## Work required
Everything from the line containing "Continue the Blender" down to the line containing "wall with a" is to be returned exactly; include both boundary lines and leave out all others.

## Information supplied
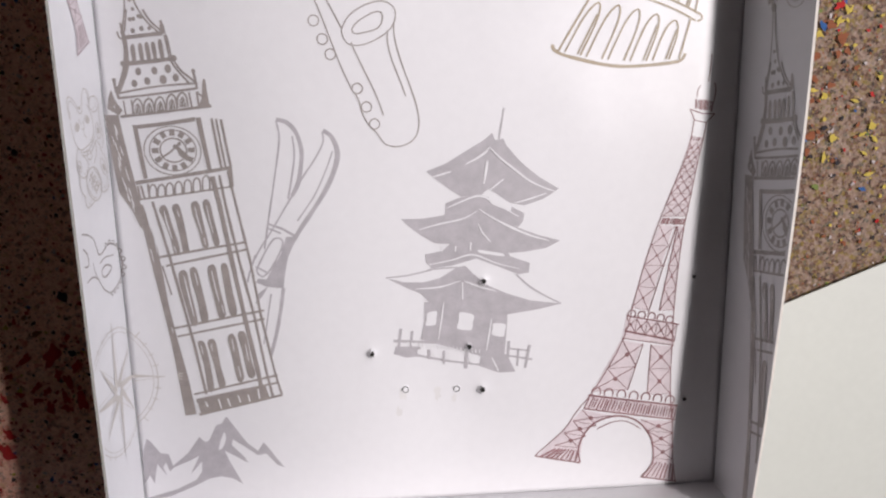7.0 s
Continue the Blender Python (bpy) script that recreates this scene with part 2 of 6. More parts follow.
FLOOR_Z, CEIL_Z, EAST = -0.98, 2.45, 1.20
WIN = (-1.30, 1.4, 0.10, 2.21)      # window opening: y from, to, z from, to
slab("floor", -1.7, -1.9, FLOOR_Z - 0.1, EAST + 0.25, 1.7, FLOOR_Z, WOOD, "dark wooden room floor in deep shade", "floor")
slab("ceiling", -1.7, -1.9, CEIL_Z, EAST + 0.25, 1.7, CEIL_Z + 0.1, PLASTER, "plain plaster ceiling of the room", "ceiling")
slab("wall_west", -1.7, -1.9, FLOOR_Z, -1.6, 1.7, CEIL_Z, PLASTER, "plain plaster wall facing the window", "wall")
slab("wall_north", -1.6, 1.6, FLOOR_Z, EAST, 1.7, CEIL_Z, DIM_PLASTER, "plain dark wall of the room", "wall")
slab("wall_south", -1.6, -1.9, FLOOR_Z, EAST, -1.8, CEIL_Z, PALE_PLASTER, "plain pale plaster wall of the room", "wall")
bm = bmesh.new()
box_bm(bm, EAST, -1.9, FLOOR_Z, EAST + 0.15, WIN[0], CEIL_Z)
box_bm(bm, EAST, WIN[1], FLOOR_Z, EAST + 0.15, 1.7, CEIL_Z)
box_bm(bm, EAST, WIN[0], FLOOR_Z, EAST + 0.15, WIN[1], WIN[2])
box_bm(bm, EAST, WIN[0], WIN[3], EAST + 0.15, WIN[1], CEIL_Z)
tagged(mesh_ob("wall_east", bm, PLASTER), "plaster wall with a wide sunlit window opening", "wall", kind="structure")

# ---------------------------------------------------------------- table and what lies on it
table = tagged(new("work_table"), "work table under a paint-splattered cover", "table")
table.location = (0, -0.2, FLOOR_Z)
TH = TABLE - FLOOR_Z
part("tabletop", box_bm(bmesh.new(), -0.72, -0.72, TH - 0.04, 0.60, 0.62, TH - 0.008, 0.004), WOOD, table)
for lx in (-0.67, 0.55):
    for ly in (-0.67, 0.57):
        part("leg", box_bm(bmesh.new(), lx - 0.03, ly - 0.03, 0, lx + 0.03, ly + 0.03, TH - 0.04, 0.004), WOOD, table)
bm = bmesh.new()
NX, NY = 60, 70
grid = [[bm.verts.new((-0.73 + 1.34 * i / NX, -0.93 + 1.36 * j / NY, TABLE - 0.0012 + 0.0003 * noise.noise(Vector((i * 0.35, j * 0.35, 3.0))))) for j in range(NY + 1)] for i in range(NX + 1)]
for i in range(NX):
    for j in range(NY):
        bm.faces.new((grid[i][j], grid[i + 1][j], grid[i + 1][j + 1], grid[i][j + 1]))
cover = tagged(mesh_ob("table_cover", bm, SPLATTER, smooth=True), "table cover densely splattered with red, yellow, blue and black paint", "cover")
sol = cover.modifiers.new("thick", 'SOLIDIFY')
sol.thickness = 0.0015


def drop_bm(rng, bm, x, y, z, r, index=0, n=9):
    """A flat splash of paint with a ragged edge."""
    st, tw, ph = rng.uniform(0.7, 1.4), rng.uniform(0, 3.1), rng.uniform(0, 90)
    ring = []
    for i in range(n):
        a = 2 * math.pi * i / n
        k = r * (0.86 + 0.55 * noise.noise(Vector((math.cos(a) * 1.3, math.sin(a) * 1.3, ph))) + rng.uniform(-0.08, 0.08))
        ex, ey = k * math.cos(a) * st, k * math.sin(a) / st
        ring.append(bm.verts.new((x + ex * math.cos(tw) - ey * math.sin(tw), y + ex * math.sin(tw) + ey * math.cos(tw), z)))
    top = bm.verts.new((x, y, z + r * 0.008))
    for i in range(n):
        bm.faces.new((ring[i], ring[(i + 1) % n], top)).material_index = index


rng = random.Random(11)
COVER_Z = TABLE + 0.0002
specks = bmesh.new()
zone = [(-0.40, -0.16), (0.17, 0.46)]
for k in range(10400):
    if k < 9400:
        x, y = rng.uniform(*zone[k % 2]), rng.uniform(-0.66, 0.22)
    else:
        x, y = rng.uniform(-0.34, 0.40), rng.uniform(0.1, 0.26)
    pick = rng.choices(range(7), (24, 8, 20, 4, 26, 4, 14) if x < -0.15 else (5, 14, 30, 5, 34, 8, 12) if y < -0.08 else (8, 2, 26, 4, 10, 2, 30))[0]
    drop_bm(rng, specks, x, y, COVER_Z + 0.0002 * rng.random(), 0.0005 + 0.0017 * rng.random() ** 2.4, pick)
tagged(part("paint_specks", specks, DROP_PAINTS, cover), "many small specks of splattered paint", kind="stuff")
shapes = []
for k in range(21):
    bm = bmesh.new()
    drop_bm(rng, bm, 0, 0, 0, 1.0, n=22)
    for q in range(rng.randint(0, 3)):
        a, far = rng.uniform(0, 6.3), rng.uniform(1.2, 1.7)
        drop_bm(rng, bm, far * math.cos(a), far * math.sin(a), 0, rng.uniform(0.15, 0.35), n=8)
    me = bpy.data.meshes.new("paint_drop")
    bm.to_mesh(me)
    bm.free()
    me.materials.append(DROP_PAINTS[4 if k == 7 else (0, 1, 2, 3, 0, 5, 1)[k % 7]])
    shapes.append(me)
for k in range(110):
    x, y = (rng.uniform(*zone[k % 2]), rng.uniform(-0.66, 0.22)) if k < 90 else (rng.uniform(-0.34, 0.40), rng.uniform(0.1, 0.26))
    ob = new("paint_drop", shapes[rng.choice((7, 7, 1, 2, 9, 6) if y < -0.08 and x > 0 else (0, 4, 2, 9, 11, 7))])
    ob.parent = cover
    s = rng.uniform(0.0014, 0.0032)
    ob.matrix_local = Matrix.LocRotScale((x, y, COVER_Z + 0.0002 + 0.0002 * rng.random()), Euler((0, 0, rng.uniform(0, 6.3))), (s, s, s * 0.05))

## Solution
Continue the Blender Python (bpy) script that recreates this scene with part 2 of 6. More parts follow.
FLOOR_Z, CEIL_Z, EAST = -0.98, 2.45, 1.20
WIN = (-1.30, 1.4, 0.10, 2.21)      # window opening: y from, to, z from, to
slab("floor", -1.7, -1.9, FLOOR_Z - 0.1, EAST + 0.25, 1.7, FLOOR_Z, WOOD, "dark wooden room floor in deep shade", "floor")
slab("ceiling", -1.7, -1.9, CEIL_Z, EAST + 0.25, 1.7, CEIL_Z + 0.1, PLASTER, "plain plaster ceiling of the room", "ceiling")
slab("wall_west", -1.7, -1.9, FLOOR_Z, -1.6, 1.7, CEIL_Z, PLASTER, "plain plaster wall facing the window", "wall")
slab("wall_north", -1.6, 1.6, FLOOR_Z, EAST, 1.7, CEIL_Z, DIM_PLASTER, "plain dark wall of the room", "wall")
slab("wall_south", -1.6, -1.9, FLOOR_Z, EAST, -1.8, CEIL_Z, PALE_PLASTER, "plain pale plaster wall of the room", "wall")
bm = bmesh.new()
box_bm(bm, EAST, -1.9, FLOOR_Z, EAST + 0.15, WIN[0], CEIL_Z)
box_bm(bm, EAST, WIN[1], FLOOR_Z, EAST + 0.15, 1.7, CEIL_Z)
box_bm(bm, EAST, WIN[0], FLOOR_Z, EAST + 0.15, WIN[1], WIN[2])
box_bm(bm, EAST, WIN[0], WIN[3], EAST + 0.15, WIN[1], CEIL_Z)
tagged(mesh_ob("wall_east", bm, PLASTER), "plaster wall with a wide sunlit window opening", "wall", kind="structure")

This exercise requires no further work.